The commission, which is headed by Helen Dixon, confirmed it sent out the decision to fellow European data protection agencies and that they have a month to respond to its findings. 
 
The commission has been investigating claims by NYOB that Facebook has “bypassed the GDPR” by changing terms and conditions for users so that it no longer needs consent to process personal data. It is alleged it has done this by relabelling agreements on data use as a “contract”. 
 
Other European data protection authorities have issued guidelines stating that such a bypass of the general data protection regulation (GDPR) is illegal and must be treated as consent.
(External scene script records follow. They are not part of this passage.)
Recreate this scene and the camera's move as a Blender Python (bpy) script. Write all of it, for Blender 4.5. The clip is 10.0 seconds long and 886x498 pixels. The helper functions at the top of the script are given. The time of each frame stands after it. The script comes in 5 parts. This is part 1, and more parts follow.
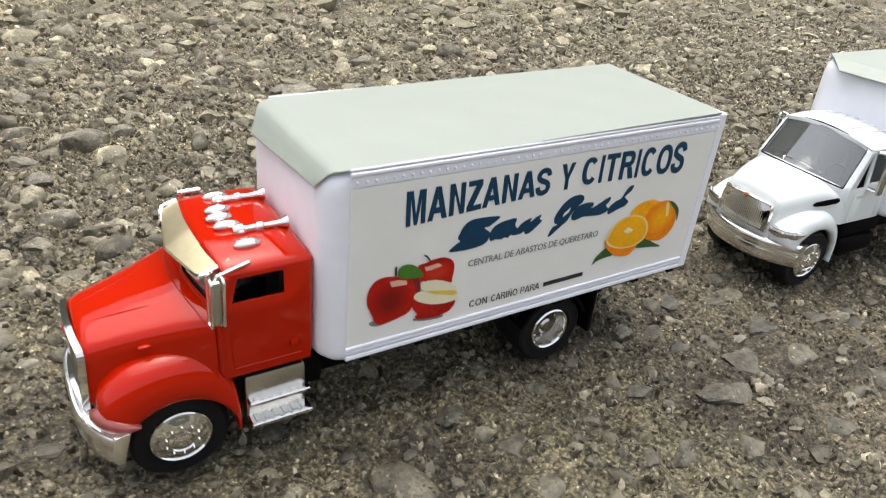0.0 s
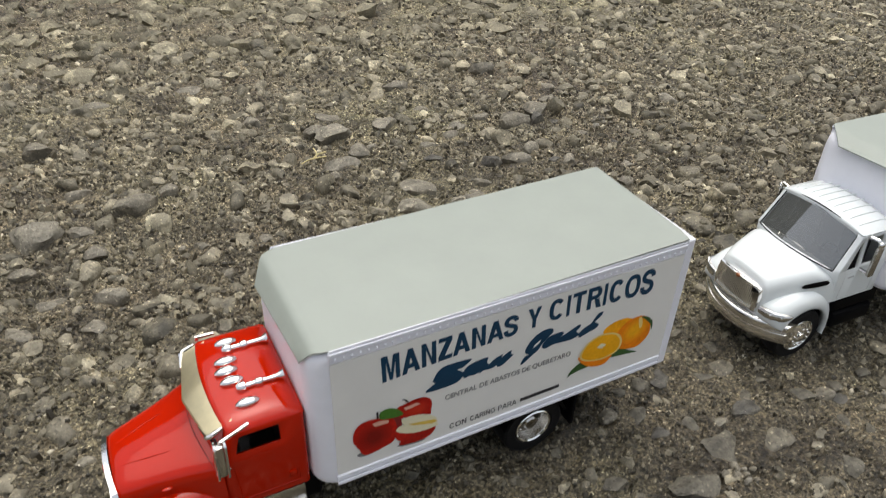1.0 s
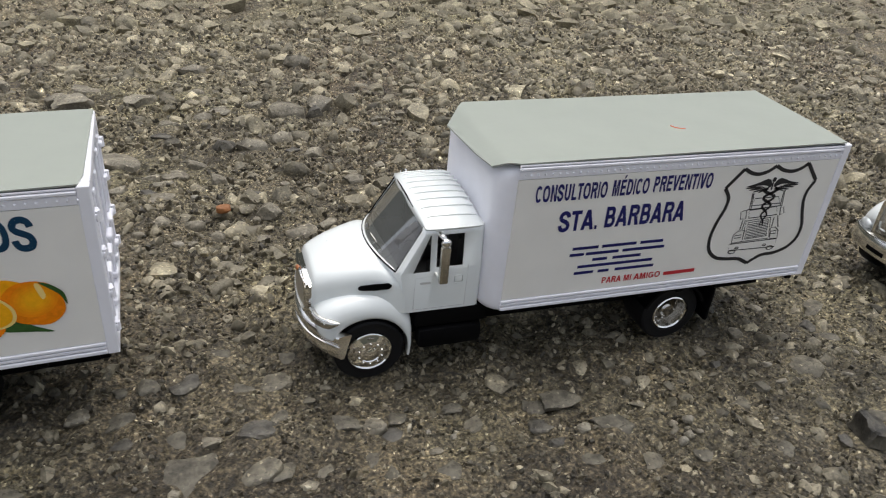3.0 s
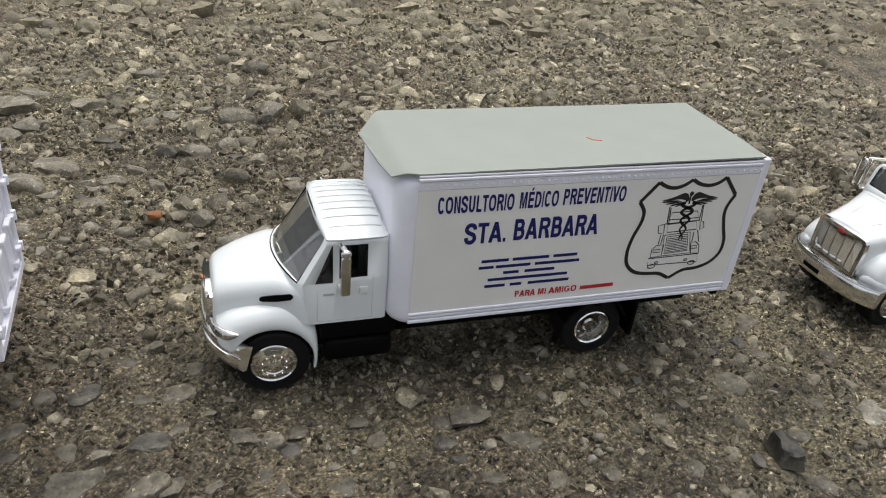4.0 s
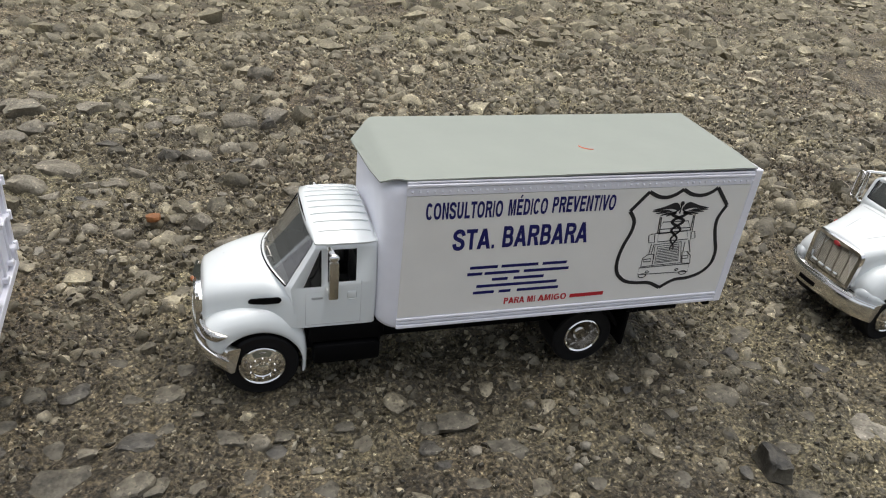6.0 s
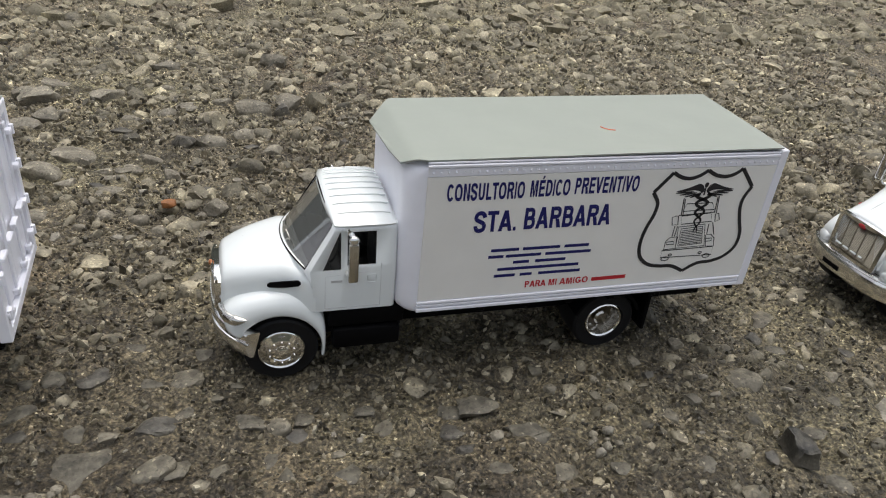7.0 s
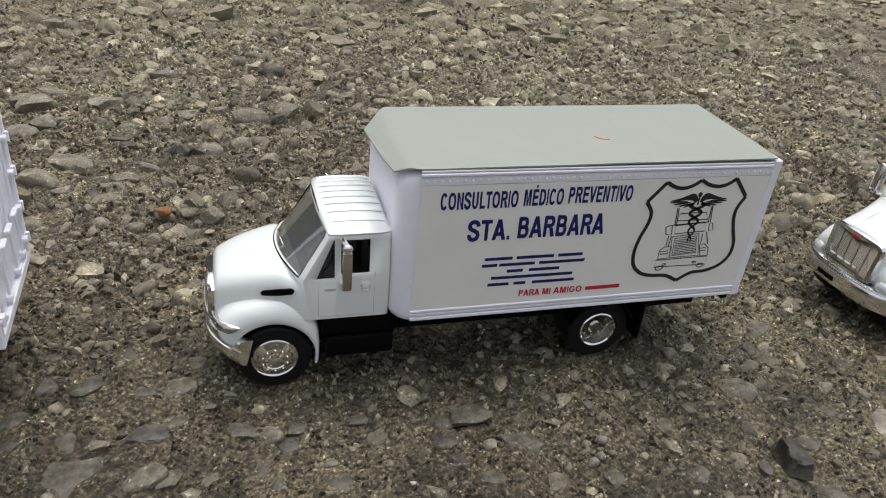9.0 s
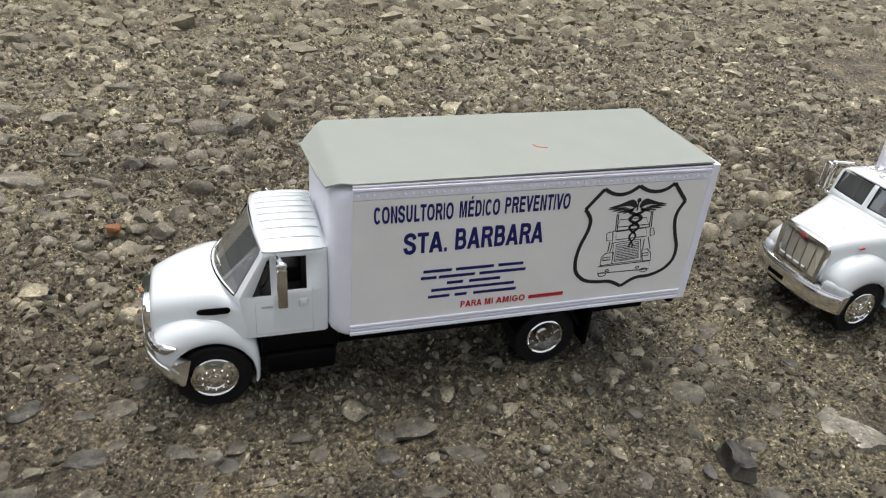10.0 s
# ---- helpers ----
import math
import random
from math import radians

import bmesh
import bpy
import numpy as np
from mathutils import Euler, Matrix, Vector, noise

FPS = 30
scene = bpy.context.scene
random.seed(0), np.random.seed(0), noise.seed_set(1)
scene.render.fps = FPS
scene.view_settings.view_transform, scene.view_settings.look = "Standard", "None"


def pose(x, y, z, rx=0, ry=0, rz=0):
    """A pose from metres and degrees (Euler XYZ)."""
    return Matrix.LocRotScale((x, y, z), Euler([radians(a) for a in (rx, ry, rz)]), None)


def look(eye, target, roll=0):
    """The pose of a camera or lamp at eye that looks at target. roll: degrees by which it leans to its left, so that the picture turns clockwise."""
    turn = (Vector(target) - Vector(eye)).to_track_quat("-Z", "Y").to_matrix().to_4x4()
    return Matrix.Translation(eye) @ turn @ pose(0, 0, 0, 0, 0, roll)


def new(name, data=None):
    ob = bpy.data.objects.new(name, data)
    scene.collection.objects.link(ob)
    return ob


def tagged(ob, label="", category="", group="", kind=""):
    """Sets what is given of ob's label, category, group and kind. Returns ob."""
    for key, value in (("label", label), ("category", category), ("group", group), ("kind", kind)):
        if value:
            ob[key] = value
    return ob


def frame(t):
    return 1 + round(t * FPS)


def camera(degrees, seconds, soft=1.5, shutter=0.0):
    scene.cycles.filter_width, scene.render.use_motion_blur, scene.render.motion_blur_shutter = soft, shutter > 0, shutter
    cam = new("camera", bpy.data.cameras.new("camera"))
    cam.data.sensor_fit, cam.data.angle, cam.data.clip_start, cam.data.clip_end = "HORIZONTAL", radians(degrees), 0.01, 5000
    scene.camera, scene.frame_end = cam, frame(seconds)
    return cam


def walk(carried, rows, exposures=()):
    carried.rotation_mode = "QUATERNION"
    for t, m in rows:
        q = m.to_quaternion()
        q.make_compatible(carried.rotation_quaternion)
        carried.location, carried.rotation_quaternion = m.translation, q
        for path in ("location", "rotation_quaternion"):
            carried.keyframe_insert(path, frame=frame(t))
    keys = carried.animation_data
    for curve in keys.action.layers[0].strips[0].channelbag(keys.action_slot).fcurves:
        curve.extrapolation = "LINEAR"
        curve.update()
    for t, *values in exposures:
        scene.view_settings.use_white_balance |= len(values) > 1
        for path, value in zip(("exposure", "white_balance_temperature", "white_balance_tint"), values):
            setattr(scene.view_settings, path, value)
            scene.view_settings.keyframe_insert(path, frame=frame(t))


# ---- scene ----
cam = camera(62.4, 10.0, 1.1, 0.12)
PATH = [
    (0, (0.0062, 0.0017, 0.1503), (0.8663, 1.4195, -0.7771), 5.95),
    (0.2, (0.0031, -0.0015, 0.1697), (0.8231, 1.4214, -0.7858), 4.65),
    (0.4, (0.0008, -0.0120, 0.1760), (0.7816, 1.4185, -0.8007), 5.74),
    (0.5, (0.0076, -0.0102, 0.1751), (0.7898, 1.4194, -0.8019), 6.17),
    (0.6, (0.0119, -0.0067, 0.1793), (0.7992, 1.4378, -0.7713), 5.15),
    (0.7, (0.0181, -0.0047, 0.1866), (0.7699, 1.4516, -0.7747), 3.55),
    (0.9, (0.0215, -0.0001, 0.2000), (0.7389, 1.4217, -0.8364), 3.41),
    (1, (0.0315, 0.0011, 0.2166), (0.7002, 1.4178, -0.8584), 1.99),
    (1.1, (0.0425, -0.0014, 0.2249), (0.6691, 1.4384, -0.8449), 1.43),
    (1.2, (0.0559, -0.0012, 0.2218), (0.6923, 1.4344, -0.8479), 2.56),
    (1.3, (0.0784, 0.0034, 0.2145), (0.7197, 1.4269, -0.8683), 4.31),
    (1.4, (0.0926, 0.0040, 0.2093), (0.6718, 1.4601, -0.8652), 4.28),
    (1.5, (0.1064, 0.0007, 0.2004), (0.6306, 1.4890, -0.8580), 3.59),
    (1.6, (0.1188, 0.0013, 0.1923), (0.6294, 1.5085, -0.8457), 3.51),
    (1.7, (0.1317, -0.0009, 0.1845), (0.6311, 1.5373, -0.8129), 3.92),
    (1.8, (0.1417, -0.0029, 0.1786), (0.6275, 1.5483, -0.8052), 3.81),
    (2, (0.1576, -0.0118, 0.1739), (0.6326, 1.5541, -0.7916), 3.82),
    (2.1, (0.1681, -0.0175, 0.1697), (0.6509, 1.5435, -0.8000), 4.23),
    (2.2, (0.1740, -0.0246, 0.1680), (0.6679, 1.5373, -0.7946), 4.98),
    (2.4, (0.1885, -0.0307, 0.1700), (0.7224, 1.5142, -0.7988), 5.17),
    (2.5, (0.1944, -0.0340, 0.1698), (0.7314, 1.5134, -0.7931), 5.33),
    (2.7, (0.2078, -0.0368, 0.1712), (0.7595, 1.4989, -0.8022), 5.18),
    (3, (0.2255, -0.0386, 0.1745), (0.7928, 1.4888, -0.8029), 5.39),
    (3.2, (0.2362, -0.0416, 0.1736), (0.8107, 1.4885, -0.7954), 5.88),
    (4.3, (0.2573, -0.0445, 0.1765), (0.8245, 1.4939, -0.7835), 6.41),
    (4.5, (0.2581, -0.0466, 0.1752), (0.8171, 1.4950, -0.7844), 6.65),
    (4.7, (0.2612, -0.0453, 0.1758), (0.8266, 1.4952, -0.7820), 6.67),
    (5, (0.2608, -0.0487, 0.1783), (0.8214, 1.5012, -0.7670), 6.68),
    (6.3, (0.2631, -0.0458, 0.1743), (0.8008, 1.5118, -0.7716), 6.45),
    (6.5, (0.2617, -0.0454, 0.1727), (0.7889, 1.5121, -0.7793), 6.44),
    (7, (0.2599, -0.0444, 0.1718), (0.7839, 1.5059, -0.7936), 6.03),
    (7.5, (0.2598, -0.0445, 0.1721), (0.7828, 1.5143, -0.7799), 6.17),
    (8, (0.2604, -0.0445, 0.1736), (0.7873, 1.5158, -0.7741), 6.34),
    (8.5, (0.2582, -0.0436, 0.1744), (0.7878, 1.5191, -0.7678), 6.18),
    (9, (0.2616, -0.0451, 0.1721), (0.7886, 1.5162, -0.7738), 6.23),
    (9.2, (0.2636, -0.0457, 0.1702), (0.7996, 1.5123, -0.7762), 6.36),
    (9.5, (0.2695, -0.0469, 0.1677), (0.8198, 1.5002, -0.7882), 6.69),
    (9.7, (0.2726, -0.0516, 0.1662), (0.8167, 1.5016, -0.7833), 6.76),
    (10, (0.2779, -0.0464, 0.1765), (0.8357, 1.5054, -0.7672), 5.16),
]
walk(cam, [(t, look(eye, target, roll)) for t, eye, target, roll in PATH], [(0, 1.13, 6600, 8), (0.5, 1.0, 6600, 8), (1, 0.58, 6600, 8), (1.5, 0.20, 6600, 8), (2, 0.32, 6550, 8), (3.0, 0.54, 6550, 9), (5.0, 0.55, 6550, 9), (9.0, 0.51, 6550, 9), (10, 0.68, 6500, 10)])

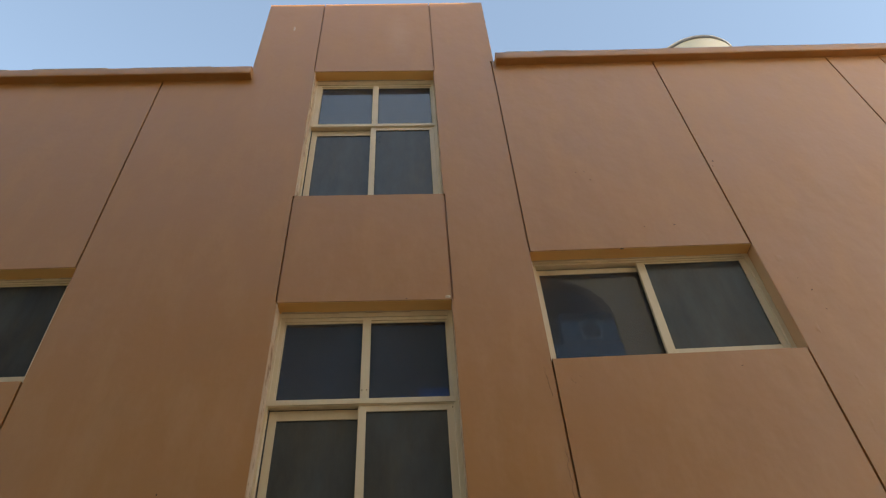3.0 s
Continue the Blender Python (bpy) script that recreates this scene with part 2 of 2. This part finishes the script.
def facade():
    xs = {LEFT, RIGHT, TOWER[0], TOWER[1]}
    zs = {0.0, TOP_LEFT, TOP_RIGHT, TOWER[2]}
    for x0, x1, z0, z1 in OPENINGS:
        xs |= {x0, x1}
        zs |= {z0, z1}
    cuts = [(x - GROOVE / 2, x + GROOVE / 2, z0, z1) for x, z0, z1 in GROOVES]
    for a, c, _, _ in cuts:
        xs |= {a, c}
    xs, zs = sorted(xs), sorted(zs)
    xs, zs = [xs[0] - 1] + xs + [xs[-1] + 1], [zs[0] - 1] + zs + [zs[-1] + 1]

    def deep(i, j):
        x, z = (xs[i] + xs[i + 1]) / 2, (zs[j] + zs[j + 1]) / 2
        top = TOP_LEFT if x < TOWER[0] else TOP_RIGHT if x > TOWER[1] else TOWER[2]
        if not (LEFT < x < RIGHT and 0 < z < top) or any(a < x < b and c < z < d for a, b, c, d in OPENINGS):
            return THICK
        if any(a < x < b and c < z < d for a, b, c, d in cuts):
            return GROOVE_DEEP
        return 0.0

    bm, known = bmesh.new(), {}

    def vert(x, y, z):
        key = (round(x, 5), round(y, 5), round(z, 5))
        if key not in known:
            known[key] = bm.verts.new(key)
        return known[key]

    def quad(*corners):
        bm.faces.new([vert(*c) for c in corners])

    nx, nz = len(xs) - 1, len(zs) - 1
    d = [[deep(i, j) for j in range(nz)] for i in range(nx)]
    for i in range(nx):
        for j in range(nz):
            x0, x1, z0, z1, y = xs[i], xs[i + 1], zs[j], zs[j + 1], d[i][j]
            if y < THICK:
                quad((x0, y, z0), (x1, y, z0), (x1, y, z1), (x0, y, z1))
                quad((x0, THICK, z0), (x0, THICK, z1), (x1, THICK, z1), (x1, THICK, z0))
            if i + 1 < nx and d[i + 1][j] != y:
                quad((x1, y, z0), (x1, d[i + 1][j], z0), (x1, d[i + 1][j], z1), (x1, y, z1))
            if j + 1 < nz and d[i][j + 1] != y:
                quad((x0, y, z1), (x1, y, z1), (x1, d[i][j + 1], z1), (x0, d[i][j + 1], z1))
    return bm


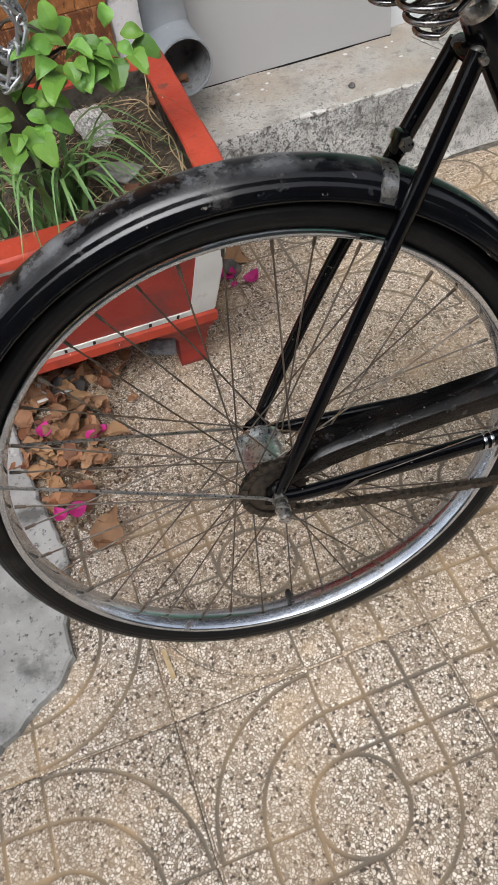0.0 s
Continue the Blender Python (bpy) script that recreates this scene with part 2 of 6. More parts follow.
M_CHROME = material("chrome", (0.500, 0.515, 0.548), (0.585, 0.600, 0.628), 60, 0.115, 1, [((0.17, 0.14, 0.12), 50, 0.66, 0.76, 0.35), ((0.20, 0.15, 0.11), 120, 0.70, 0.78, 0.4)], 0.0, 300, 0.03)
M_LEVER = material("dulled_chrome", (0.40, 0.41, 0.43), (0.52, 0.53, 0.55), 60, 0.20, 1, [((0.22, 0.20, 0.185), 70, 0.56, 0.70, 0.4), ((0.10, 0.075, 0.055), 160, 0.64, 0.70, 0.6, 20.0)], 0.02, 400, 0.05)
M_STEEL = material("dull_steel", (0.34, 0.335, 0.325), (0.52, 0.51, 0.49), 90, 0.32, 1, [((0.16, 0.11, 0.07), 70, 0.55, 0.70, 0.7)], 0.1, 500, 0.1)
M_RUSTY = material("spoke_steel", (0.06, 0.05, 0.042), (0.14, 0.12, 0.10), 60, 0.5, 0.7, [((0.14, 0.09, 0.05), 40, 0.5, 0.65, 0.7)], 0.1, 500)
M_RIM = material("chromed_rim", (0.50, 0.54, 0.60), (0.61, 0.65, 0.71), 40, 0.18, 1, [((0.22, 0.19, 0.16), 30, 0.60, 0.74, 0.45)], 0.04, 300, 0.05)
M_TYRE = material("tyre_rubber", (0.0030, 0.0031, 0.0036), (0.0058, 0.0058, 0.006), 30, 0.42, 0, [((0.03, 0.028, 0.025), 12, 0.6, 0.75, 0.65)], 0.12, 350, spec=0.28)
M_GRIP = material("grip_rubber", (0.0040, 0.0042, 0.0050), (0.0068, 0.0068, 0.0075), 60, 0.30, 0, [((0.022, 0.020, 0.017), 45, 0.58, 0.72, 0.7)], 0.10, 500, spec=0.45)
M_GRIPDUST = material("dusty_grip_groove", (0.0105, 0.0098, 0.0094), (0.0240, 0.0200, 0.0170), 70, 0.7, 0, [], 0.1, 400, spec=0.1)
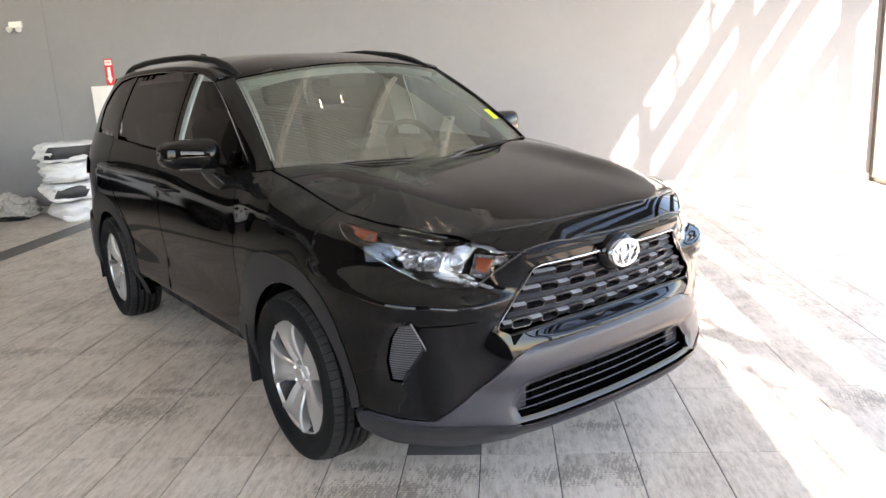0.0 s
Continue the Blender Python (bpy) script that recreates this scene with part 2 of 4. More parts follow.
BAG_M = grain(material("white_plastic_bag", (0.72, 0.72, 0.72), 0.35), (0.72, 0.72, 0.72), 0.06, 20.0, (0.25, 0.45), 0.3, dist=0.004)
CLEAR_BAG_M = grain(material("cloudy_plastic_wrap", (0.45, 0.43, 0.40), 0.3), (0.45, 0.43, 0.40), 0.2, 25.0, (0.15, 0.4), 0.4, dist=0.006)
PLATE_M = material("brushed_plate_metal", (0.22, 0.22, 0.23), 0.3, 0.9)
PRINT_BLACK = material("black_print", (0.02, 0.02, 0.022), 0.45)
LAMP_M = bpy.data.materials.new("lamp_tube")
LAMP_M.use_nodes = True
LAMP_M.node_tree.nodes["Principled BSDF"].inputs["Emission Color"].default_value = (1.0, 0.81, 0.58, 1)
LAMP_M.node_tree.nodes["Principled BSDF"].inputs["Emission Strength"].default_value = 2.6


# ---- mesh helpers ----
def shade(me, sharp=None):
    me.polygons.foreach_set("use_smooth", [True] * len(me.polygons))
    if sharp:
        me.set_sharp_from_angle(angle=radians(sharp))
    return me


def mesh(name, verts, faces, mats, smooth=35):
    me = bpy.data.meshes.new(name)
    me.from_pydata([tuple(map(float, v)) for v in verts], [], [tuple(int(i) for i in f) for f in faces])
    for m in mats if isinstance(mats, (list, tuple)) else [mats]:
        me.materials.append(m)
    if smooth:
        shade(me, smooth)
    return me


def part(name, data, parent=None, label="", at=None):
    """Links a mesh, or a bmesh with its material set beforehand, under a thing or a part."""
    ob = new(name, data)
    ob.parent = parent
    if at is not None:
        ob.matrix_basis = at
    return tagged(ob, label)


def from_bm(name, bm, mat, smooth=35):
    bmesh.ops.recalc_face_normals(bm, faces=bm.faces)
    me = bpy.data.meshes.new(name)
    bm.to_mesh(me)
    bm.free()
    me.materials.append(mat)
    return shade(me, smooth) if smooth else me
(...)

However, the Irish DPC has said it is not persuaded by such views. 
 
Penalty 
A penalty of the level outlined in the documents published by NYOB, if levied against the company, would amount to roughly 0.048 per cent of Facebook’s global revenue. The GDPR allows for penalties of up to 4 per cent. 
 
The DPC is Facebook’s lead regulator in the European Union and is therefore charged with investigating suspected breaches of GDPR rules. The draft decision has been sent on to other data protection authorities, which can raise objections to the proposed solution. If this happens, the case will then reach the European Data Protection Board (EDPB) where the Irish DPC’s suggested proposal can be overruled, as it was in a recent case involving WhatsApp.